When she turned 25, she had saved 10 pounds and wanted to see Europe.

“That’s when Jimmy asked me to go steady with him,” she says.

But she said no because she wanted to explore the world. Off she went and worked for the Overseas Visitors Club in London for a while. In the meantime, Jimmy accepted a job offer in Northern Rhodesia and got engaged to an Irish girl. “He was a handsome sod at the time,” says Wendy with a wink.

The newspaper says nothing.

Wendy keeps stuffing me full of cheese and olives and anecdotes. At one point, she was a maid in the Queen Mother’s household. One morning, Queen Mum exited her room earlier than usual. Imagine: Wendy had to do her best curtsy while holding a vacuum cleaner!

But the Queen Mother wasn’t as strict as the rest of the royals. She even jived at a party in the castle once. “Oh, and that prince Philip… So sexy in a kilt.”

Wendy also travelled to America on a grain ship, chaperoned young couples in Rome, and visited Morocco where she had to be rescued from a brothel by the British consulate after a big misunderst­anding and a lost passport. Her eyes twinkle with mischief.

“King Hassan II was also a handsome man – despite his politics…”

A waiter comes over to tell us that dinner is ready.
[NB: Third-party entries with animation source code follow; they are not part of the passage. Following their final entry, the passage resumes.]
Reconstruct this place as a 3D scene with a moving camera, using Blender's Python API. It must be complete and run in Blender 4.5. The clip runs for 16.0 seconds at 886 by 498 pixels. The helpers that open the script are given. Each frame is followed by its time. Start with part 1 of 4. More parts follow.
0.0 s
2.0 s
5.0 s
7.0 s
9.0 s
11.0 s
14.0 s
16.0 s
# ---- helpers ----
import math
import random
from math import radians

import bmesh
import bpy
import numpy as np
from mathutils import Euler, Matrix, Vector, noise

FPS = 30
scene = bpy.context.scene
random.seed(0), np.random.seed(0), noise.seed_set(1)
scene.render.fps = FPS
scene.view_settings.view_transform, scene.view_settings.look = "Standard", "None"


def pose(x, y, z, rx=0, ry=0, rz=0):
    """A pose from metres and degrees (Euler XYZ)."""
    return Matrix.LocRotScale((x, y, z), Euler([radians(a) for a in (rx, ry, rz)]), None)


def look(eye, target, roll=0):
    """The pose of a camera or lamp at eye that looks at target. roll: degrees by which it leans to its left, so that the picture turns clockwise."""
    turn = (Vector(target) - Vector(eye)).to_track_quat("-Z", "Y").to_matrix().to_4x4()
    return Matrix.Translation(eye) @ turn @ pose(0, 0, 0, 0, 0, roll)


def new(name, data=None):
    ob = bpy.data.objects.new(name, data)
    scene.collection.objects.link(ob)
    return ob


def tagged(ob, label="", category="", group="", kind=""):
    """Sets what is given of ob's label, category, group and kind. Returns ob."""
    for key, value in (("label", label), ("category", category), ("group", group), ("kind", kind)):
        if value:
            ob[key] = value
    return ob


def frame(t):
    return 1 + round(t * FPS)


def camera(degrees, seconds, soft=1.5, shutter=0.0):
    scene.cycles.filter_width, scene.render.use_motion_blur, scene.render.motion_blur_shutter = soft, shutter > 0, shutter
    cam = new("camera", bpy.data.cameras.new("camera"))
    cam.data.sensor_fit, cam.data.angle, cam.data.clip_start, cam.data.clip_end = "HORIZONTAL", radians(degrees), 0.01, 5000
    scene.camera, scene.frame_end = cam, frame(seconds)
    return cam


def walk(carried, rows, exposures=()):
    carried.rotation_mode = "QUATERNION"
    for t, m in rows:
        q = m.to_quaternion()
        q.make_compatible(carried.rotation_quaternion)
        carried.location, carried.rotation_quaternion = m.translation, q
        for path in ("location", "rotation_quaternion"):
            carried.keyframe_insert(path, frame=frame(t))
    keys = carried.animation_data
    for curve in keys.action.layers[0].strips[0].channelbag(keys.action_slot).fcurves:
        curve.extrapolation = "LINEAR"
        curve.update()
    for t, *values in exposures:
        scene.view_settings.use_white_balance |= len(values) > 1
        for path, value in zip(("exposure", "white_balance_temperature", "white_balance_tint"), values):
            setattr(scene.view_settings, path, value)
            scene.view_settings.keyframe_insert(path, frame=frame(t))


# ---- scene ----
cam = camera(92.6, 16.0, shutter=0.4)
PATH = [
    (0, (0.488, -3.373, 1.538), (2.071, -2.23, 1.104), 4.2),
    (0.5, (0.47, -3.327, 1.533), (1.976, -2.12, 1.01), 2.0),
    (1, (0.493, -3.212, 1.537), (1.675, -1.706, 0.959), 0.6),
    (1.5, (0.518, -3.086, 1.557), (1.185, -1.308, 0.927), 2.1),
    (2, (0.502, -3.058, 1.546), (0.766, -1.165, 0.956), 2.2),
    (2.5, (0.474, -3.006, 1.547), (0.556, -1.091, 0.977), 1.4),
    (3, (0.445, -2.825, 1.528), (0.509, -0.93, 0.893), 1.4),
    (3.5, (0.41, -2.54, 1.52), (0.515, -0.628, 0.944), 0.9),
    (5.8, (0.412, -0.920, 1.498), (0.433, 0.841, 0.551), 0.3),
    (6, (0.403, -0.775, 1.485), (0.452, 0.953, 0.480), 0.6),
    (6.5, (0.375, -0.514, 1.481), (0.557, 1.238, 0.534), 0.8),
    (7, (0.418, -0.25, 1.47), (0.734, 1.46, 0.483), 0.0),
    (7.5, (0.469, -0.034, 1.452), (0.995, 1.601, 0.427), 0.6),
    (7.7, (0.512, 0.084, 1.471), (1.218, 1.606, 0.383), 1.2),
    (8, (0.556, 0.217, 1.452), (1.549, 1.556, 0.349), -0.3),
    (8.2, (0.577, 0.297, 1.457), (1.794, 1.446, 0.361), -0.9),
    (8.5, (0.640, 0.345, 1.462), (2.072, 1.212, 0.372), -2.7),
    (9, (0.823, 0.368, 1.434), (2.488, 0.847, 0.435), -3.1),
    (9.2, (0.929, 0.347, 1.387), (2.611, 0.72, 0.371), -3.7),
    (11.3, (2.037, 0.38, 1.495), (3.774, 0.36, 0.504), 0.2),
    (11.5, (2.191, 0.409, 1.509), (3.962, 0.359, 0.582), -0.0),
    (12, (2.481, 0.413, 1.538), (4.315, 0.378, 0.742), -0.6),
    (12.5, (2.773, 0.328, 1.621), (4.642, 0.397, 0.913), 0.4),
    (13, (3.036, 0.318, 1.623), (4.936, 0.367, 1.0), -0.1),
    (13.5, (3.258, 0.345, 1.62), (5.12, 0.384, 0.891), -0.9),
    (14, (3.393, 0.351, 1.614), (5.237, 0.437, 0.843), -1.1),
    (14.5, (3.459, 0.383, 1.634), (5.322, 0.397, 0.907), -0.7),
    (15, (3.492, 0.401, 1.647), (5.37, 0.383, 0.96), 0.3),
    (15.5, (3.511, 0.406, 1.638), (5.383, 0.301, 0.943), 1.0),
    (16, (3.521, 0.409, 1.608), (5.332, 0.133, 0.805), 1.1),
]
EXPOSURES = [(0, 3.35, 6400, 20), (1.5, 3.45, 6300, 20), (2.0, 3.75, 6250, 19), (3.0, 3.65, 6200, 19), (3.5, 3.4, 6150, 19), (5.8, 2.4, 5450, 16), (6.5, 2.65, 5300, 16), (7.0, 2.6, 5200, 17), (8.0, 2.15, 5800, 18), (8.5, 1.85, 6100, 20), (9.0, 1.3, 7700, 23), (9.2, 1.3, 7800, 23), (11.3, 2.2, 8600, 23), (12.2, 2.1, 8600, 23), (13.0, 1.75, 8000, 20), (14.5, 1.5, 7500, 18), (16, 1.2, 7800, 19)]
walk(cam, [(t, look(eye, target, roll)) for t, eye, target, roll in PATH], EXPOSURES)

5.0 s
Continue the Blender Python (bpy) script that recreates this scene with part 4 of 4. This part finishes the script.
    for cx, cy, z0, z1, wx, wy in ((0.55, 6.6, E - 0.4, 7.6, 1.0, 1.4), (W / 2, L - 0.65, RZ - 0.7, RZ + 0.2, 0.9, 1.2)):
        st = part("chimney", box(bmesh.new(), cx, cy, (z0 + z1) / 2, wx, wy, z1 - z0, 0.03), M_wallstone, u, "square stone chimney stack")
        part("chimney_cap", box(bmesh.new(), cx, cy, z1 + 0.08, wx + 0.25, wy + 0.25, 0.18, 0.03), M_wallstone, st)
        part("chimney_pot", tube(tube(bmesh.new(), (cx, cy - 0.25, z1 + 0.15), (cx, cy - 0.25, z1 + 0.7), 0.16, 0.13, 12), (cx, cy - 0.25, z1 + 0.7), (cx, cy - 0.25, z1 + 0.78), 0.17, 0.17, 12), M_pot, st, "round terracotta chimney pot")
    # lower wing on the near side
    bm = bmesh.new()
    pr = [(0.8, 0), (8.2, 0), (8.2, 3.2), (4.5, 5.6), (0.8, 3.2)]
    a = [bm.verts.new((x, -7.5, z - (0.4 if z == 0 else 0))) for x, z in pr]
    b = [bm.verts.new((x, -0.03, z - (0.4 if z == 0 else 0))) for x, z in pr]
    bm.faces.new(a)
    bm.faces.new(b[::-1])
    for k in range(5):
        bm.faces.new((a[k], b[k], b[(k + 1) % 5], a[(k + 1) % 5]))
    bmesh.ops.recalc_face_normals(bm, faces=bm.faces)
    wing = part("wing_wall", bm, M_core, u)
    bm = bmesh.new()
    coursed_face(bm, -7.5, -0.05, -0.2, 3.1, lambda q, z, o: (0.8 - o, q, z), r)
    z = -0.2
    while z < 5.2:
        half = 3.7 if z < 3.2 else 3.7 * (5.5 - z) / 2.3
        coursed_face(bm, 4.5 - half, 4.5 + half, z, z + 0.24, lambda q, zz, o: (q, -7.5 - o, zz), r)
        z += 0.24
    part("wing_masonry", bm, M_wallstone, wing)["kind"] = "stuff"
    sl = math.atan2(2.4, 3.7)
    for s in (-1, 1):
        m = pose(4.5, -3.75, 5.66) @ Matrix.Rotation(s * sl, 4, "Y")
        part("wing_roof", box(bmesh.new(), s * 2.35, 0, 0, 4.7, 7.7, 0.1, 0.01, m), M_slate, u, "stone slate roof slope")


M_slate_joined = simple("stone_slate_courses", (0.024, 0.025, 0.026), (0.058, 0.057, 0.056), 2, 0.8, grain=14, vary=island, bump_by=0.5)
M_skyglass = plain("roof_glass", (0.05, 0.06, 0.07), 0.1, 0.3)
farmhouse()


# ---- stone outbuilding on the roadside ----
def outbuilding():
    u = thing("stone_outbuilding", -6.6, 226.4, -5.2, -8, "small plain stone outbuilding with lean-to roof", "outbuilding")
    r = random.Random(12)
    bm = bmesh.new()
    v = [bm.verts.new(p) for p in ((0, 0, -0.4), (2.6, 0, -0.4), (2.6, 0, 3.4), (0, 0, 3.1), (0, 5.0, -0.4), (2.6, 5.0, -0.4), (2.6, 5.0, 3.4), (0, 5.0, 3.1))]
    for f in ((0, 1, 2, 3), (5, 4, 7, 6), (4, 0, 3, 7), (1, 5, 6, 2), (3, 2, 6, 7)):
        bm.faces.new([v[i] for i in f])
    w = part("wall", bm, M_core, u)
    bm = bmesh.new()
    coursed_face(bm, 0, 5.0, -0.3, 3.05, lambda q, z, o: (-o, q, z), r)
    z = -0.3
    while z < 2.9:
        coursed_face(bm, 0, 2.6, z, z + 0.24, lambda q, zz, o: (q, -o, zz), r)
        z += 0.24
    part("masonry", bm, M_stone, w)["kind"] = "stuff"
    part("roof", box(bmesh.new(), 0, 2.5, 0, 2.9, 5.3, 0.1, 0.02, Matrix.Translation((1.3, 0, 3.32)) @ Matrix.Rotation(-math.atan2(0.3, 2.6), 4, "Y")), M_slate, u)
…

“Wait, wait, wait!” Wendy stops me from getting up.

She has one more thing to tell me.

When she returned home after many years overseas, her friends threw her a surprise party at her parents’ house. A few days before, Wendy had sent Jimmy – then a hotelier in Tanganyika – a telegram to say she was back, and he showed up at her party. But an old flame called Patrick wanted another chance with her and he kept lingering after all the other guests had gone home. But he wasn’t a match for Jim. “Isn’t that true, Jimmy?”

The newspaper is finally lowered, and Jim says: “I could out-sit any man.”

You see, swimming is something they can still do together. Like dancing. They loved dancing!